• **INSTRUCTIONS TO FOLLOW**
Repeat each line exactly, leaving nothing out.

• **RECORDED DATA**
══════

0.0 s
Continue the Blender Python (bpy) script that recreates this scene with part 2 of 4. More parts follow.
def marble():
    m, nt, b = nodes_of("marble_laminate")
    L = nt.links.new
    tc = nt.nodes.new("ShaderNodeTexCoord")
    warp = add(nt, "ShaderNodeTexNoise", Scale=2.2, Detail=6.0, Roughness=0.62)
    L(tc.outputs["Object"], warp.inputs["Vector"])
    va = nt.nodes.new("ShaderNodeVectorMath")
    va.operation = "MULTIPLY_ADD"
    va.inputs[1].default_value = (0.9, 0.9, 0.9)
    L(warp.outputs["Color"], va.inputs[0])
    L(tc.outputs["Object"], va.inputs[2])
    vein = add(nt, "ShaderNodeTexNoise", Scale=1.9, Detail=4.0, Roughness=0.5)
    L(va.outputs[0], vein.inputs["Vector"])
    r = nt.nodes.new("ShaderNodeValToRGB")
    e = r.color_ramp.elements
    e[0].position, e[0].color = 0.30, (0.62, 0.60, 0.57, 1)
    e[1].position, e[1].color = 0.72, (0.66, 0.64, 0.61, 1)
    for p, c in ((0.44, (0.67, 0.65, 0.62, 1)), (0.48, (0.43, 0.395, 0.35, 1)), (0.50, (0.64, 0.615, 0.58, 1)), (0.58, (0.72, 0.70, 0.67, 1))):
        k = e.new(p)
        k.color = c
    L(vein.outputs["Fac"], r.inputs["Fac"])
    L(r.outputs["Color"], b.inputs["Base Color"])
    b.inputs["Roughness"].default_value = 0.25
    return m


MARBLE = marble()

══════

• **FULL SOLUTION**
0.0 s
Continue the Blender Python (bpy) script that recreates this scene with part 2 of 4. More parts follow.
def marble():
    m, nt, b = nodes_of("marble_laminate")
    L = nt.links.new
    tc = nt.nodes.new("ShaderNodeTexCoord")
    warp = add(nt, "ShaderNodeTexNoise", Scale=2.2, Detail=6.0, Roughness=0.62)
    L(tc.outputs["Object"], warp.inputs["Vector"])
    va = nt.nodes.new("ShaderNodeVectorMath")
    va.operation = "MULTIPLY_ADD"
    va.inputs[1].default_value = (0.9, 0.9, 0.9)
    L(warp.outputs["Color"], va.inputs[0])
    L(tc.outputs["Object"], va.inputs[2])
    vein = add(nt, "ShaderNodeTexNoise", Scale=1.9, Detail=4.0, Roughness=0.5)
    L(va.outputs[0], vein.inputs["Vector"])
    r = nt.nodes.new("ShaderNodeValToRGB")
    e = r.color_ramp.elements
    e[0].position, e[0].color = 0.30, (0.62, 0.60, 0.57, 1)
    e[1].position, e[1].color = 0.72, (0.66, 0.64, 0.61, 1)
    for p, c in ((0.44, (0.67, 0.65, 0.62, 1)), (0.48, (0.43, 0.395, 0.35, 1)), (0.50, (0.64, 0.615, 0.58, 1)), (0.58, (0.72, 0.70, 0.67, 1))):
        k = e.new(p)
        k.color = c
    L(vein.outputs["Fac"], r.inputs["Fac"])
    L(r.outputs["Color"], b.inputs["Base Color"])
    b.inputs["Roughness"].default_value = 0.25
    return m


MARBLE = marble()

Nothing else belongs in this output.